Elton Rocha, por sua vez, faz referência a algumas irregularidades no despacho de um carro, “um ligeiro de passageiro que passou a constar no documento da alfândega como um veículo pesado”. Uma classificação que, prossegue, aumentou o preço no despacho. O que deixou o jovem estupefacto, no entanto, é o facto de lhe terem exigido ainda a apresentação da carta de condução para poder levantar o carro.

Para Cassy Lopes, a burocracia foi o seu maior entrave numa altura em que estava de mudança para o seu país, aos 36 anos de idade. “Eles questionaram o meu carácter e a minha integridade. Perguntaram-me onde consegui dinheiro para adquirir os meus bens, por ser tão jovem, e tive que mandar comprovativos de compra do veículo. E, apesar de ter apresentado o comprovativo, eles, dentro da alfândega, avaliaram meu carro num valor bem superior ao que paguei e aplicaram-me uma multa de 80 mil escudos por ter apresentado um preço abaixo do que acharam que o carro valia”, assegura o jovem. Alem da alfândega, Lopes teve ainda problemas com a variedade de preços aplicados entre os despachantes para poder receber o seu contentor, que continha os seus bens de mudança.

Denúncias seguidas de represálias

Elton Rocha sente-se perseguido, uma vez que, quando tentou tirar a carta de condução exigida pela alfândega, ficou convencido que houve interferências externas para que reprovasse.

Por seu Lado, Vany Moreira, ao colocar um post no Facebook indignada com a situação vivida durante o despacho, não conseguiu sequer receber o comprovativo do despachante que tratou do assunto. Segundo Vany, o despachante não ficou contente com o comentário e advertiu-lhe que não deveria ter recorrido às redes sociais para este tipo de denúncia. 

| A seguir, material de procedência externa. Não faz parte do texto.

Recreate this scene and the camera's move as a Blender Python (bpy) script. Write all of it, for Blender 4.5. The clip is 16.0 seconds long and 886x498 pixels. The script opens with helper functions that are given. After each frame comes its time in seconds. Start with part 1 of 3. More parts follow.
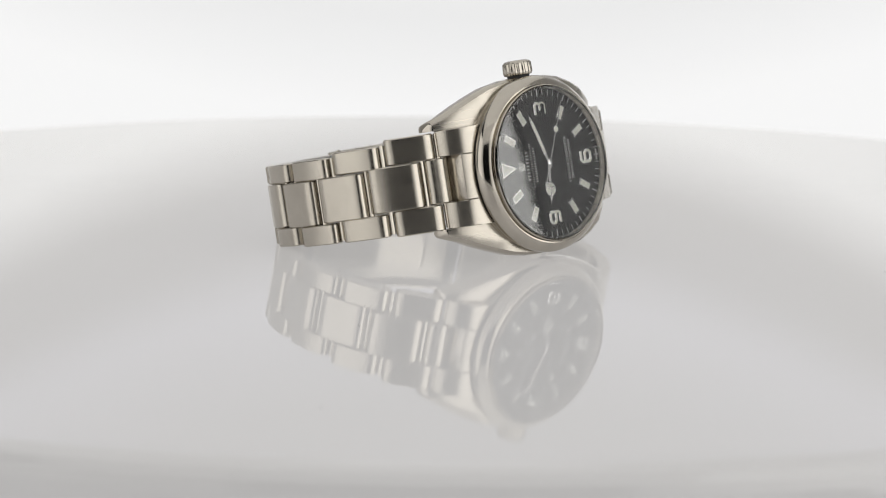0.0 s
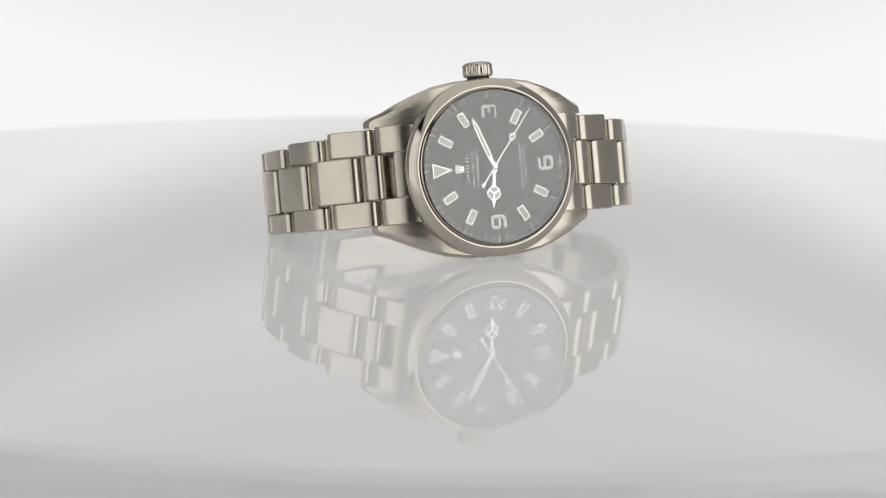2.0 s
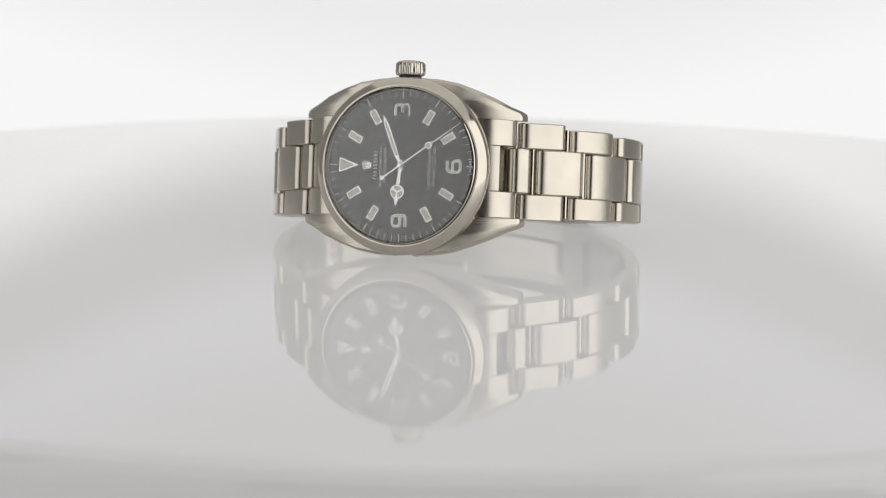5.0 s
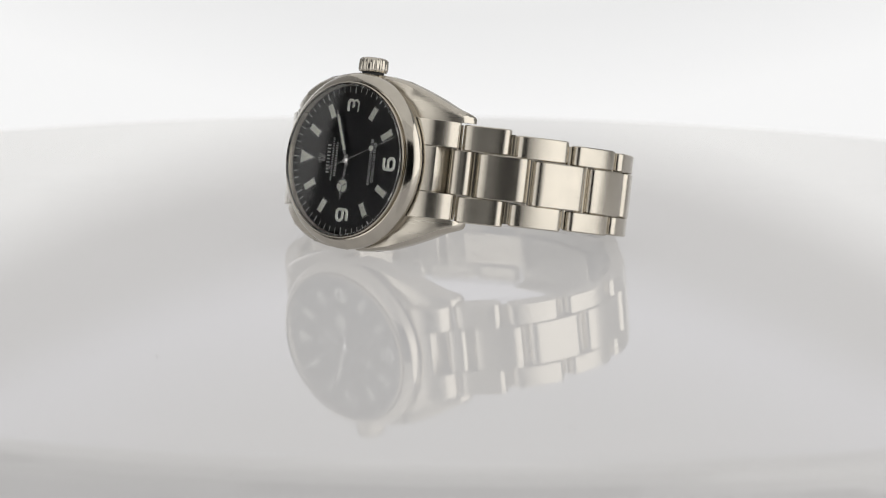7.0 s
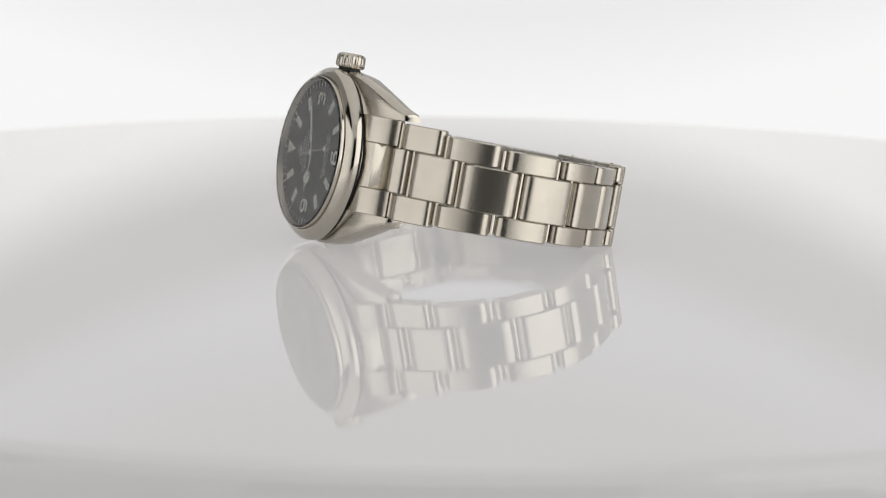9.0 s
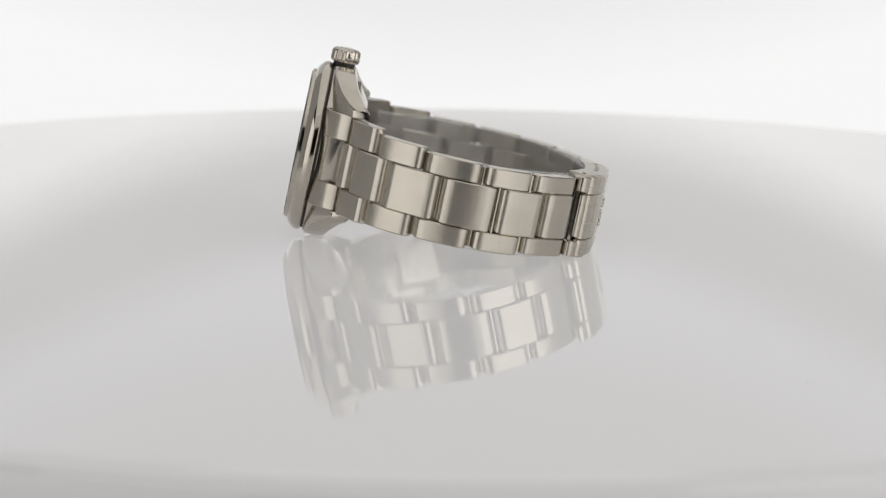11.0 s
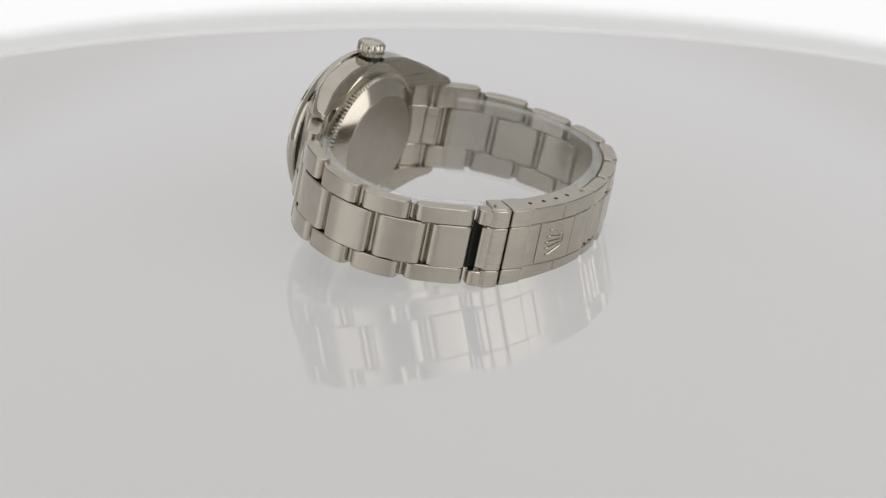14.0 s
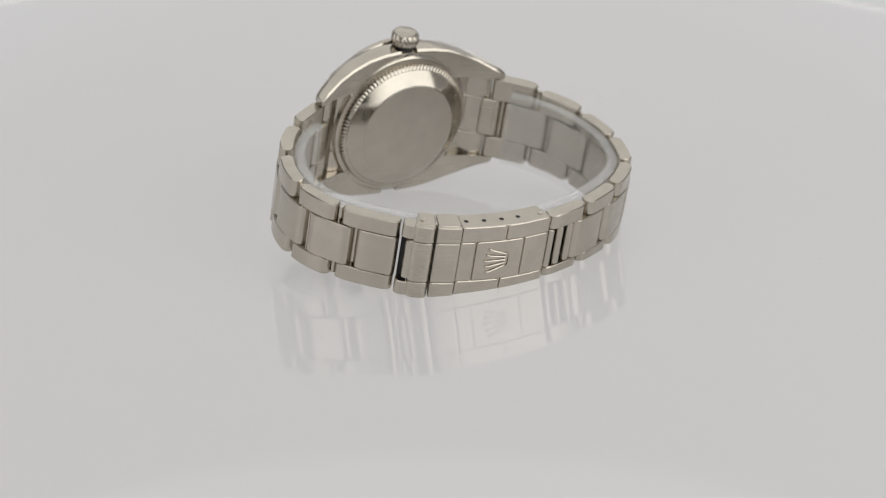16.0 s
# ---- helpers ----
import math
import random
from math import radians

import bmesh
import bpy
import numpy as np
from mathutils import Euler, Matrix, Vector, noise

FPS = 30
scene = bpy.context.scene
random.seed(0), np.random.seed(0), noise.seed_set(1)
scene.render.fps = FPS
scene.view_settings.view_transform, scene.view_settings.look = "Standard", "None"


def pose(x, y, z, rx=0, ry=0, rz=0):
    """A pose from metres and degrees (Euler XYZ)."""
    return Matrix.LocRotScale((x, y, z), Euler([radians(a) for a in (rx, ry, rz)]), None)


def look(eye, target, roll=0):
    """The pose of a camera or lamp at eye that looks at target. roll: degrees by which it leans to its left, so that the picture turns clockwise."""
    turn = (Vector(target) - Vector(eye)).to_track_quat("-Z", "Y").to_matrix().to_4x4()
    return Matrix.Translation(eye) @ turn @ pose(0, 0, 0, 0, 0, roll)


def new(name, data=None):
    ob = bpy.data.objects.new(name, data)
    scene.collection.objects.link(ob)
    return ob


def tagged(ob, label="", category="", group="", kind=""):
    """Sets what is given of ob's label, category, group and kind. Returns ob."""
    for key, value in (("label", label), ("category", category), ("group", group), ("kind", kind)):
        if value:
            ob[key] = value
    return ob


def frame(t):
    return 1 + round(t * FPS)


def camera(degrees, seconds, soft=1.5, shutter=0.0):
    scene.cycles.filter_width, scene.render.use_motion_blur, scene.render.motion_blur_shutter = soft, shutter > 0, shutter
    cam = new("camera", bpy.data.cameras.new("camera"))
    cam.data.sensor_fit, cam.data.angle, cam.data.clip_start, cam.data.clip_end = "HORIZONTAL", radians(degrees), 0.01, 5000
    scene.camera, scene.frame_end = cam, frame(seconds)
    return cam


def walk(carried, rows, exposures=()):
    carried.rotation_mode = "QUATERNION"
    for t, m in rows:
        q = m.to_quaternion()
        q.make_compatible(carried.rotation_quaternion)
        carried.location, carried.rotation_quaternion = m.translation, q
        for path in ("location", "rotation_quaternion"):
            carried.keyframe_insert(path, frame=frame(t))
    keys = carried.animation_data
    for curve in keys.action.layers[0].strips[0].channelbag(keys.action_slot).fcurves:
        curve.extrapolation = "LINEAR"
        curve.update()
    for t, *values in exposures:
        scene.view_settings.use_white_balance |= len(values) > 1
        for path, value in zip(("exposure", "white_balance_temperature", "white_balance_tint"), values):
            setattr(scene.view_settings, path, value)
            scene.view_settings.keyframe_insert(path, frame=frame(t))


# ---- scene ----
# the lens: a long one, on a tripod that is cranked up late in the shot
cam = camera(16.96, 16.0, soft=1.1)
ROLL, YAW = 0.664, -0.09
EYES = [  # seconds, distance, height, degrees of look downwards
    (0.0, -0.6216, 0.1070, 10.01),
    (10.3, -0.6216, 0.1070, 10.01),
    (11.0, -0.6206, 0.1130, 10.58),
    (11.5, -0.6191, 0.1234, 11.53),
    (12.0, -0.6173, 0.1358, 12.66),
    (12.5, -0.6154, 0.1489, 13.86),
    (13.0, -0.6133, 0.1621, 15.07),
    (13.5, -0.6112, 0.1754, 16.28),
    (14.0, -0.6074, 0.1886, 17.49),
    (14.5, -0.6042, 0.2019, 18.75),
    (15.0, -0.6009, 0.2153, 19.99),
    (15.5, -0.5974, 0.2288, 21.24),
    (16.0, -0.5939, 0.2423, 22.49),
]
# the turntable goes round evenly: degrees at the start, degrees a second
START, RATE = -59.52, -12.042
TURNS = [(0.5 * k, START + RATE * 0.5 * k) for k in range(33)]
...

Zandir Santos Santos diz conhecer um caso de alguém que passou a ser ameaçado depois de ter exposto nas redes sociais o preço “exorbitante” pago a um despachante para levantar os seus pertences. De acordo com Santos, os problemas e reclamações sempre existiram, mas que faltava uma voz para “começar a gritar”. Daí ter lançado o movimento #Nada, por se sentir livre de amarras, por não depender de nenhum patrão para garantir o seu trabalho.

O despachante António Lima esclarece que, apesar do trabalho dos despachantes ser regido por uma tabela de preço aprovada pela entidade competente, conhece rumores sobre variação de preços entre a classe, casos que, admite, sāo difíceis de serem provados. Abordado ainda sobre algumas preocupações levantadas por utentes, esclarece que, no caso da carta de condução, este documento é um dos requisitos fundamentais para a isenção de algumas taxas cobradas aos emigrantes.

Quanto ao questionário a que os utentes podem estar sujeitos no levantamento dos pertences, enfatiza que os cidadãos podem ser levados a  responder um questionário caso não sejam reformados, mas que esta burocracia “não é lei”. Salienta, entretanto, que, a partir dos 4 anos de emigração, os cabo-verdianos adquirem um estatuto que lhes concede algumas regalias no regresso definitivo ao país.

Contactado, o responsável pela Alfândega em São Vicente, Octávio Costa, negou prestar esclarecimentos, uma vez que “só responde aos superiores hierárquicos”.